The argument has raged in and out of City Hall for years – buses vs. streetcars. Which is more efficient for riders and drivers?

This summer, the 501 streetcars on Queen Street were replaced by buses during construction. CityNews heard from multiple commuters saying the bus was much faster.

Councillor Michael Ford says he’s even heard from first responders who echo those sentiments. When responding to a call where seconds could mean the difference between life and death, they said buses were the clear winner.

“A Toronto firefighter reached out to us and said … we are responding much quicker, it is easier for us to be getting to calls. And when you have that type of outreach from our first responders and from a variety of people … I think it was a win for everybody. Everyone was moving quicker … and I hope that we will continue to look at this”

Councillor Ford’s motion to conduct a study on whether buses or streetcars are more efficient on Queen Street was rejected by City Council this fall. It was considered redundant as streetcars were already back on that route in September.

The 501 Queen route is the TTC’s longest streetcar line, used by approximately 52,000 riders on a typical weekday. Ford believes some of his colleagues are choosing to remain willfully ignorant and do not want to see what the data might reveal. Having heavily invested in new streetcars, the TTC says they’ve already compiled their own numbers and claim buses are not quicker than streetcars.

Stuart Green from TTC media relations says the decision to use streetcars as the vehicle of choice in the downtown core was made a long time ago and the transit provider is moving forward accordingly. He adds that streetcars accommodate more people than buses and revisiting that decision is unnecessary.

“f you look at Spadina or down on Harbourfront, there are dedicated rights-of-way for the streetcars. Those are the kinds of things that allow streetcars to move even better in traffic, he says. “Certainly in terms of getting people around the city streetcars have proven to be very efficient. Fewer vehicles more people.”

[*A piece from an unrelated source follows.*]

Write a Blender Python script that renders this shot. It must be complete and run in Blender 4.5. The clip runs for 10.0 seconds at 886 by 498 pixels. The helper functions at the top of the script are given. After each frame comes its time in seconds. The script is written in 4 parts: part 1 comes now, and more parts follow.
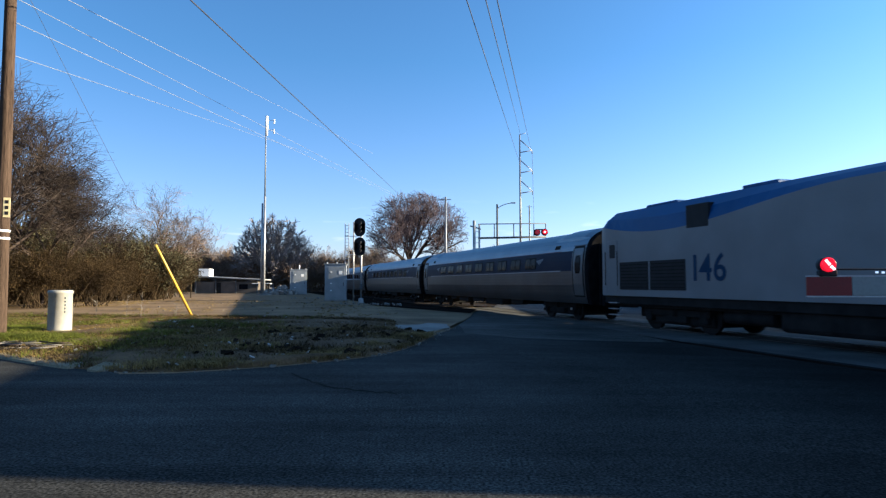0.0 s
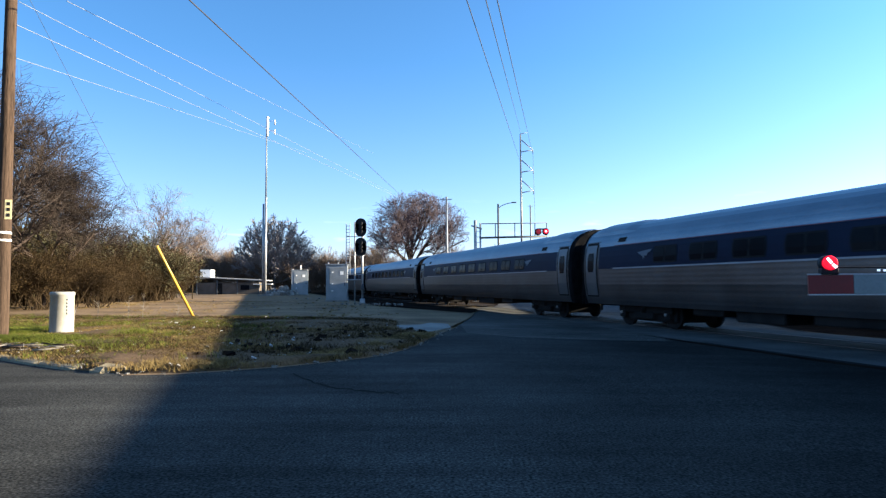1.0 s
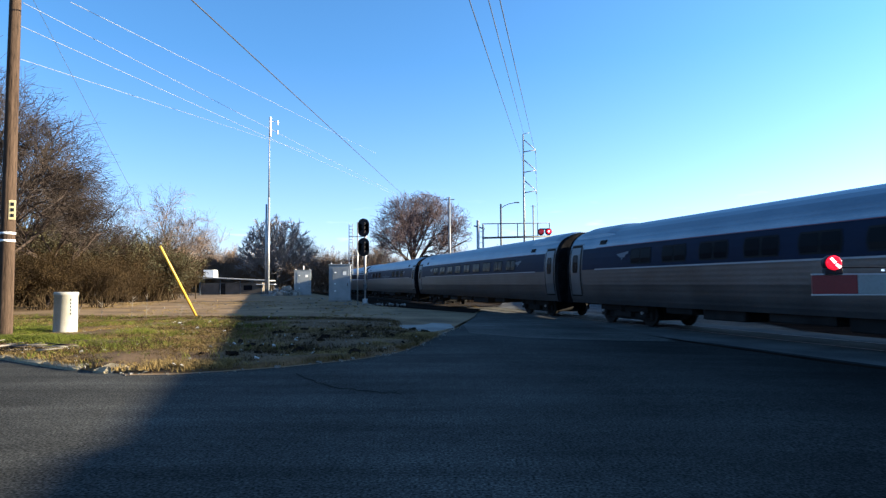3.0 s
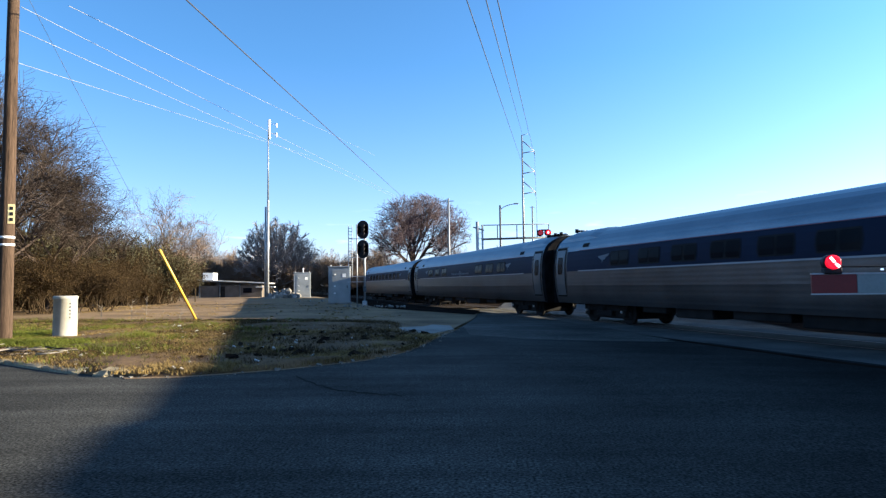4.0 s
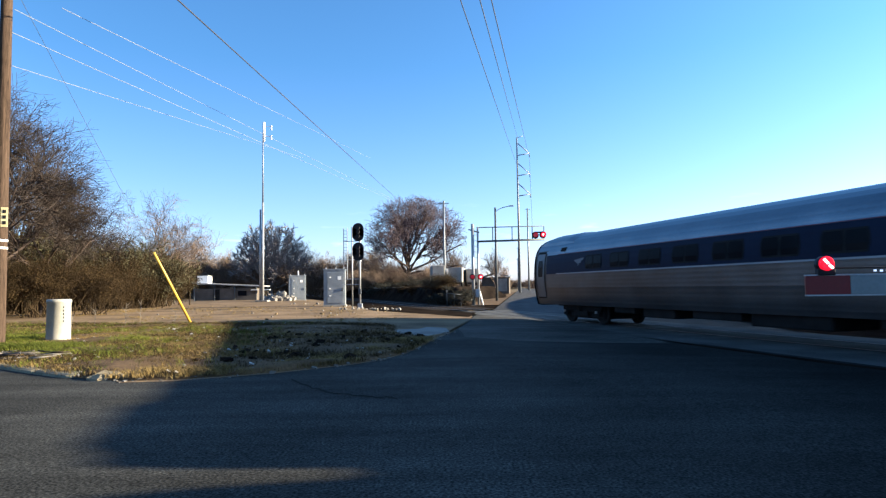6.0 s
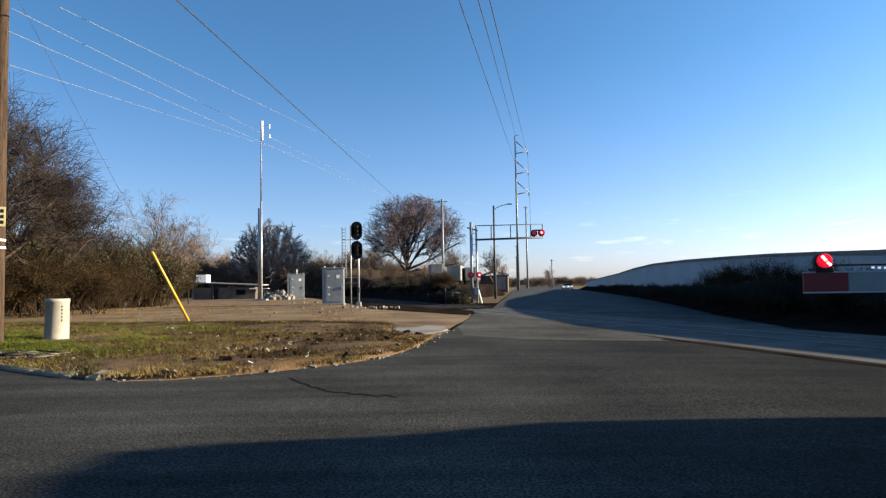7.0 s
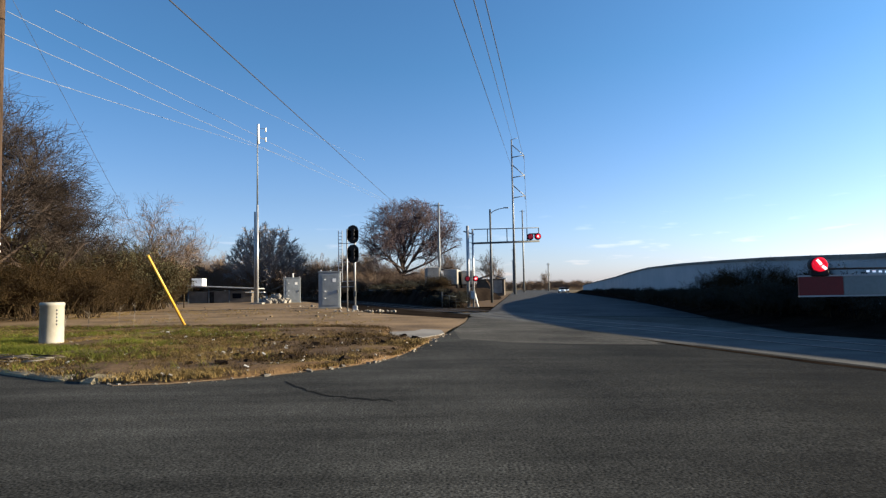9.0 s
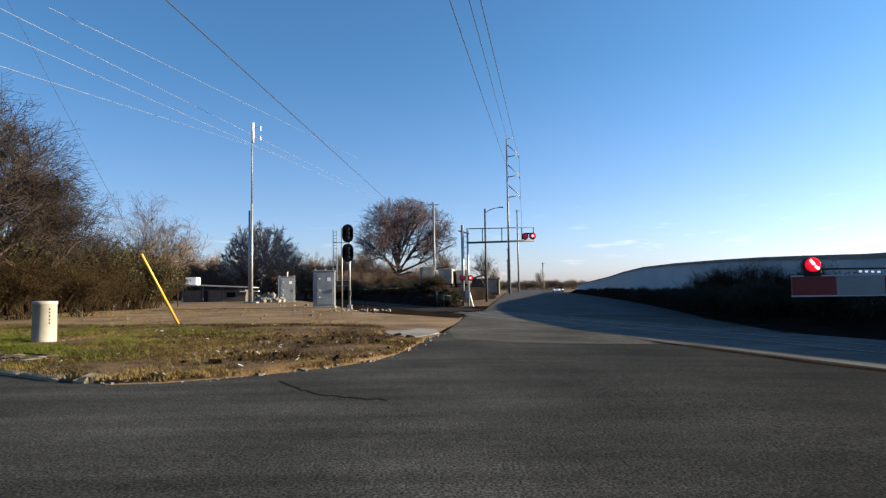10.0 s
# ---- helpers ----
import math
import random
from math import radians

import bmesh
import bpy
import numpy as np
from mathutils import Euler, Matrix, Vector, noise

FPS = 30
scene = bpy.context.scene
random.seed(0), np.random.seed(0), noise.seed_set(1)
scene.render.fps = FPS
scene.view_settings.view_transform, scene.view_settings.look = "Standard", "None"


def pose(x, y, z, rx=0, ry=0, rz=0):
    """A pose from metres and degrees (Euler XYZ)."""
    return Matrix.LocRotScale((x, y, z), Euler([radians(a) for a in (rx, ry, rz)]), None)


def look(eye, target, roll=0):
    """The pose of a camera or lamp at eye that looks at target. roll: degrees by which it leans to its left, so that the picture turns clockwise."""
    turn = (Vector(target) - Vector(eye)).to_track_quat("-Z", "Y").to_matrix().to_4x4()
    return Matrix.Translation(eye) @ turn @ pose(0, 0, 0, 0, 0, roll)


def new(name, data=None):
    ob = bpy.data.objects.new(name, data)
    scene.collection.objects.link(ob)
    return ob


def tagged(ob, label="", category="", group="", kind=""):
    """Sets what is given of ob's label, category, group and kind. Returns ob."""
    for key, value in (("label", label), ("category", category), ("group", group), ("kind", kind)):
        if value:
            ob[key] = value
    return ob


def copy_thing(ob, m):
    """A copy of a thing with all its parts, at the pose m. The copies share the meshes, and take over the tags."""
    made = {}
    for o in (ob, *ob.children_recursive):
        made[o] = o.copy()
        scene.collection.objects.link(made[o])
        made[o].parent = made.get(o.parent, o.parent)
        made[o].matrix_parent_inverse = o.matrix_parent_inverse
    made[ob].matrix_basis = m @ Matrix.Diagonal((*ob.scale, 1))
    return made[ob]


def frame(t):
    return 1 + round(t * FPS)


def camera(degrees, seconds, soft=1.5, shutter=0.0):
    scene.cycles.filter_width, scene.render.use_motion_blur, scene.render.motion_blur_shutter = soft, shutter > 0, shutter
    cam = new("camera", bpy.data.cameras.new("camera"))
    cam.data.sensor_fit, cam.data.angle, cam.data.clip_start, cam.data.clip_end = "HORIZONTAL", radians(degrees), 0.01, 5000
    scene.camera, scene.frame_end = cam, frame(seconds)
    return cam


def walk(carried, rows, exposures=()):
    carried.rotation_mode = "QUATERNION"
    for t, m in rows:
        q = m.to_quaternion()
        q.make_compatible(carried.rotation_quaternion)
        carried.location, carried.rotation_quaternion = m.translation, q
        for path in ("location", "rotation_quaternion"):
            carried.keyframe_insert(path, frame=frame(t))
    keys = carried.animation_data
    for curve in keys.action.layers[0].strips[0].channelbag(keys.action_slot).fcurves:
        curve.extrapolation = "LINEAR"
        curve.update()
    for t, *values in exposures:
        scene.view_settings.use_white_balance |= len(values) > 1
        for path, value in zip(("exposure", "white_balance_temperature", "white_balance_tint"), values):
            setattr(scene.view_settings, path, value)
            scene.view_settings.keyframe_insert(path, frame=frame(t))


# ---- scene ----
EYE_Z = 1.45
SHIFT = [  # seconds, yaw, pitch, roll of the hand-held camera
    (0.0, 0.17, 3.15, 0.10), (0.5, 0.21, 3.14, 0.22), (1.0, 0.29, 3.14, 0.36), (1.5, 0.36, 3.14, 0.28),
    (2.0, 0.36, 3.06, 0.34), (2.5, 0.50, 3.09, 0.24), (3.2, 0.55, 3.18, 0.45), (4.0, 0.51, 3.30, 0.70),
    (4.5, 0.41, 3.38, 0.65), (5.0, 0.27, 3.45, 0.75), (5.5, 0.16, 3.53, 0.76), (6.2, 0.04, 3.50, 0.92),
    (6.8, -0.06, 3.45, 1.05), (7.0, -0.04, 3.35, 1.03), (7.5, 0.09, 3.51, 1.17), (8.0, 0.0, 3.45, 1.25),
    (8.5, -0.23, 3.70, 0.94), (9.0, -0.37, 3.68, 1.03), (9.3, -0.50, 3.55, 1.03), (9.4, -0.55, 3.23, 1.04),
    (9.5, -0.60, 2.71, 1.04), (9.6, -0.65, 2.35, 1.02), (9.7, -0.70, 2.20, 1.0), (9.8, -0.75, 2.92, 0.98),
    (9.9, -0.80, 3.25, 0.95), (10.0, -0.85, 3.61, 0.93)]
cam = camera(71.0, 10.0, soft=1.3, shutter=0.1)
walk(cam, [(t, pose(0, 0, EYE_Z, 90 + pitch, roll, yaw)) for t, yaw, pitch, roll in SHIFT],
     exposures=[(0.0, 2.16, 5100, 8), (0.4, 2.42, 5100, 8), (1.0, 2.48, 5100, 8), (5.6, 2.48, 5100, 8), (6.8, 2.03, 5250, 8), (7.0, 1.86, 5300, 8), (7.5, 1.80, 5300, 8), (10.0, 1.80, 5300, 8)])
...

However when it comes to volume, articulated accordion style buses move the same amount of people as a regular streetcar. Transit expert Murtaza Haider is calling on the city to let an independent body dissect the data to see which mode of transit is more efficient – though he says you don’t have to be an engineer to figure out which one keeps traffic moving quicker.

“TTC is looking at operating costs rather than the travel times to make this decision,” he says. “We are told again and again … that a large TTC streetcar carries more passengers than a smaller sized bus, but that’s stating the obvious. What we haven’t been told is that if we deploy the right kind of bus technology – what would be the through put capacity through those versus the streetcar. We already have determined, I believe, that buses would be faster.”

Professor Haider adds that one of the biggest issues with streetcars is the city’s romantic or nostalgic leanings towards the decades old mode of transportation. He questions how much the city and it’s population are willing to pay in terms of travel times and lost proficiency to keep them.

For his part, Councillor Ford says even though his motion was dropped, its a fight he’s looking at revisiting.